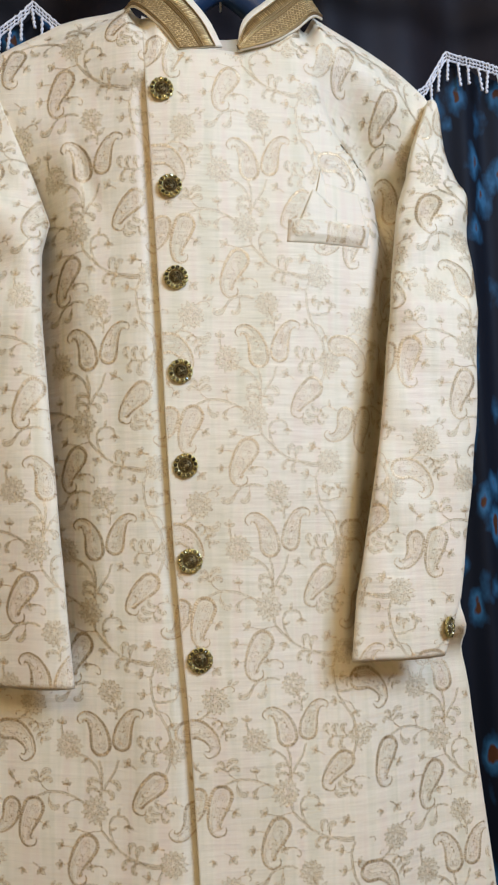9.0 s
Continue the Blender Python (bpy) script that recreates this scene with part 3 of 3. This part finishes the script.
vine([(68.0, -33.6), (64.6, -32.7), (61.8, -31.5)], single=True)
sprig(61.3, -31.2, 150, 7.2)
vine([(-5.0, -21.4), (0.5, -20.2), (7.9, -19.5)], single=True)
vine([(-6.8, -42.6), (-5.2, -47.0), (-3.9, -50.8)], single=True)
sprig(-3.6, -51.4, -75, 7.2)
vine([(-0.9, -51.7), (6.2, -52.4), (11.0, -55.4), (11.8, -59.3), (9.3, -61.4), (7.4, -59.2)], single=True)
vine([(7.7, -71.3), (-0.4, -69.0), (-7.2, -69.4), (-14.1, -71.6), (-18.9, -75.4), (-21.7, -81.2)])
leaf(-20.6, -78.1, -32.4, -86.2, -1)
vine([(-6.4, -70.3), (-7.3, -74.4), (-6.8, -77.1)], single=True)
leaf(-6.8, -75.5, -12.5, -86.6, -1)
vine([(22.6, -82.3), (25.5, -87.8), (27.3, -94.7), (27.7, -103.6)])
leaf(26.7, -96.4, 15.5, -95.8, 1)
leaf(27.8, -93.7, 36.8, -86.2, 0)
vine([(-60.4, -95.5), (-65.1, -100.9), (-70.9, -104.4), (-76.8, -106.7)])
vine([(-70.5, -97.6), (-73.7, -97.9), (-75.5, -100.2), (-73.5, -102.2)], single=True)
vine([(-51.5, -78.3), (-46.9, -75.8), (-42.0, -74.9), (-38.7, -76.3), (-37.9, -79.1), (-40.4, -80.5)], single=True)
leaf(-44.0, -72.7, -39.4, -67.7, 0)
leaf(-39.5, -73.5, -32.9, -69.6, 0)
vine([(-66.9, -103.7), (-58.8, -105.2), (-54.2, -108.5), (-51.2, -113.9), (-49.8, -119.4), (-48.5, -124.9)], single=True)
leaf(-53.1, -109.0, -38.1, -109.7, 1)
leaf(-53.7, -108.2, -60.9, -111.7, 1)
leaf(-51.7, -112.5, -57.2, -118.0, 0)
leaf(-49.8, -118.3, -41.0, -116.7, 0)
leaf(-50.1, -118.3, -53.9, -125.6, 0)
leaf(-48.7, -123.8, -38.3, -124.3, 0)
leaf(-48.7, -124.1, -48.3, -130.1, 0)
vine([(-25.4, -121.0), (-27.8, -116.6), (-28.0, -111.1)])
sprig(-27.7, -109.5, 90, 7.4)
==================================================
# Aim
Please write out all the data again word for word, but not the pictures.

# Completed exercise
9.0 s
Continue the Blender Python (bpy) script that recreates this scene with part 3 of 3. This part finishes the script.
vine([(68.0, -33.6), (64.6, -32.7), (61.8, -31.5)], single=True)
sprig(61.3, -31.2, 150, 7.2)
vine([(-5.0, -21.4), (0.5, -20.2), (7.9, -19.5)], single=True)
vine([(-6.8, -42.6), (-5.2, -47.0), (-3.9, -50.8)], single=True)
sprig(-3.6, -51.4, -75, 7.2)
vine([(-0.9, -51.7), (6.2, -52.4), (11.0, -55.4), (11.8, -59.3), (9.3, -61.4), (7.4, -59.2)], single=True)
vine([(7.7, -71.3), (-0.4, -69.0), (-7.2, -69.4), (-14.1, -71.6), (-18.9, -75.4), (-21.7, -81.2)])
leaf(-20.6, -78.1, -32.4, -86.2, -1)
vine([(-6.4, -70.3), (-7.3, -74.4), (-6.8, -77.1)], single=True)
leaf(-6.8, -75.5, -12.5, -86.6, -1)
vine([(22.6, -82.3), (25.5, -87.8), (27.3, -94.7), (27.7, -103.6)])
leaf(26.7, -96.4, 15.5, -95.8, 1)
leaf(27.8, -93.7, 36.8, -86.2, 0)
vine([(-60.4, -95.5), (-65.1, -100.9), (-70.9, -104.4), (-76.8, -106.7)])
vine([(-70.5, -97.6), (-73.7, -97.9), (-75.5, -100.2), (-73.5, -102.2)], single=True)
vine([(-51.5, -78.3), (-46.9, -75.8), (-42.0, -74.9), (-38.7, -76.3), (-37.9, -79.1), (-40.4, -80.5)], single=True)
leaf(-44.0, -72.7, -39.4, -67.7, 0)
leaf(-39.5, -73.5, -32.9, -69.6, 0)
vine([(-66.9, -103.7), (-58.8, -105.2), (-54.2, -108.5), (-51.2, -113.9), (-49.8, -119.4), (-48.5, -124.9)], single=True)
leaf(-53.1, -109.0, -38.1, -109.7, 1)
leaf(-53.7, -108.2, -60.9, -111.7, 1)
leaf(-51.7, -112.5, -57.2, -118.0, 0)
leaf(-49.8, -118.3, -41.0, -116.7, 0)
leaf(-50.1, -118.3, -53.9, -125.6, 0)
leaf(-48.7, -123.8, -38.3, -124.3, 0)
leaf(-48.7, -124.1, -48.3, -130.1, 0)
vine([(-25.4, -121.0), (-27.8, -116.6), (-28.0, -111.1)])
sprig(-27.7, -109.5, 90, 7.4)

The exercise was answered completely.